Le premier, le manque de retenue de Georges TAÏ Benson, autrement son acte anti confraternel, deuxièmement celui de la RTI ayant lésiné sur une information de première main plongeant les populations dans une colère et enfin la prise de position des internautes qui ne jurent que par les injures et qui attisent la flamme de violence et conflit.
Il faut noter que, en toute situation, lorsque nous devons porter des critiques sur le travail d’autrui, il est nécessaire de le faire dans les règles de l’art tout en faisant beaucoup attention aux réactions des autres qui pourraient mettre à mal la cohésion sociale. C’est une façon de faire éviter au maximum des interventions malencontreuses de toute part. C’est pourquoi en journalisme il est demandé à tout homme de média de pratiquer la confraternité pour maintenir la solidarité, le respect entre les confrères.
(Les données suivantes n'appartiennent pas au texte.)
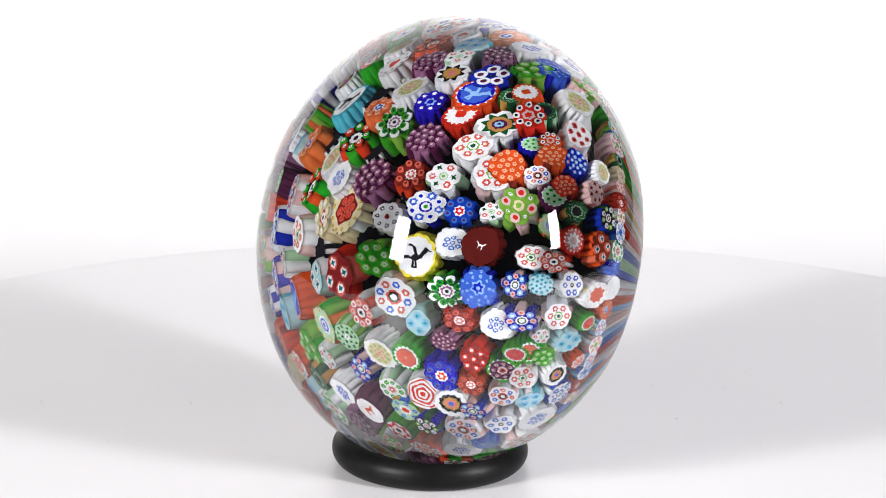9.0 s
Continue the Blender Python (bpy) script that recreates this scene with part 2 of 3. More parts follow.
kind("redb", "red cane bundle with pink dots", "red red dkred", 12, 0.09, "red", (), ((1, 0, .13, "peach", "brick", STAR, 0), (6, .37, .13, "peach", "brick", STAR, 0), (11, .74, .13, "peach", "brick", STAR, 0)))
kind("reds", "red cane with white stars", "red", 7, 0.13, "dkred", (), ((1, 0, .24, "red", "white", STAR, .2), (6, .62, .26, "red", "white", STAR, .15)))
kind("orng", "orange lobed cane with a blue star", "orange", 7, 0.17, "orange", ((.34, "white", 8, .1), (.26, "mid", 6, .2), (.11, "white", 6, 0)), ((7, .68, .2, "peach", "orange", TUBE, .12),))
kind("rgk", "black cane with red and green rods", "red green", 8, 0.12, "dark", ((.36, "white", 10, .12), (.15, "dark", 8, 0)), ((4, .72, .24, "red", "white", ROUND, .2), (-4, .72, .24, "green", "white", ROUND, .2)))
kind("rgkr", "red cane with white ringed rods", "red red green", 6, 0.14, "dkred", ((.3, "white", 8, .1), (.14, "green", 8, 0)), ((6, .64, .26, "white", "dkred", ROUND, .2),))
kind("crm", "cream lobed cane with a red centre", "cream cream white", 7, 0.17, "cream", ((.36, "red", 4, .15), (.25, "white", 10, .1), (.11, "dark", 6, 0)), ((7, .68, .26, "cream", "white", TUBE, .14),))
kind("crmr", "cream fluted cane with a brick-red centre", "cream white cream", 16, 0.1, "cream", ((.58, "dkred", 6, .08),), ((14, .8, .08, "ochre", "yellow", STAR, 0), (6, .34, .17, "brick", "red", TUBE, 0), (1, 0, .17, "brick", "red", TUBE, 0)))
kind("lime", "lime green cane bundle with pale ringed ends", "lime lime green", 7, 0.17, "green", (), ((1, 0, .25, "lime", "mint", TUBE, .35), (7, .65, .23, "lime", "mint", TUBE, .25)))
kind("limed", "green cane bundle with white ends", "green lime", 7, 0.15, "dkgreen", (), ((1, 0, .27, "white", "dark", ROUND, .3), (6, .64, .27, "white", "dark", ROUND, .2)))
kind("blu", "blue and white cane with ringed ends", "blue white", 8, 0.11, "white", ((.32, "blue", 8, .06), (.22, "white", 8, 0), (.1, "green", 6, 0)), ((4, .66, .22, "white", "blue", ROUND, .08), (-4, .66, .22, "mid", "white", STAR, .05)))
kind("bst", "royal blue cane with white stars", "blue", 12, 0.07, "blue", (), ((1, 0, .16, "sky", "white", STAR, 0), (6, .4, .16, "sky", "white", STAR, 0), (10, .77, .15, "sky", "white", STAR, 0)))
kind("bstar", "royal blue cane with large white stars", "blue", 12, 0.1, "blue", ((.3, "sky", 6, .2), (.2, "blue", 6, 0)), ((7, .66, .3, "blue", "white", STAR, .05),))
kind("bst2", "blue and white cane with stars", "blue rose", 8, 0.12, "blue", ((.36, "white", 10, .08), (.27, "dkgreen", 8, 0), (.18, "white", 6, 0)), ((4, .7, .23, "sky", "white", STAR, .05), (-4, .68, .22, "rose", "red", STAR, .05)))
kind("blud", "blue cane dotted with pale blue round a star", "mid mid blue", 12, 0.09, "mid", ((.34, "sky", 6, .2), (.25, "blue", 6, .2), (.1, "sky", 6, 0)), ((9, .82, .11, "mid", "sky", TUBE, .08), (9, .58, .11, "mid", "sky", TUBE, .06)))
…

Aussi, concernant la RTI, en de telle situation comme le décès d’un grand homme, en tant chaîne nationale, il faut toujours recouper les informations très rapidement pour prendre des dispositions en termes de diffusion pour éviter de s’exposer de la plus mauvaise manière afin d’être à l’abri des attaques pouvant jouer sur la crédibilité et la notoriété du média.
Pour finir, nous lançons un appel pressant aux utilisateurs des réseaux sociaux de faire plutôt des critiques objectives lorsqu’ils constatent des manquements ou défaillance dans le fonctionnement d’un média ou des animateurs dudit média. Pour finir sans clore, nous demandons aussi la formation, le renforcement des capacités et compétences des utilisateurs des réseaux sociaux tout en les éduquant aux médias. Tout ceci est en vue de mieux utiliser les réseaux sociaux et mieux les maîtriser.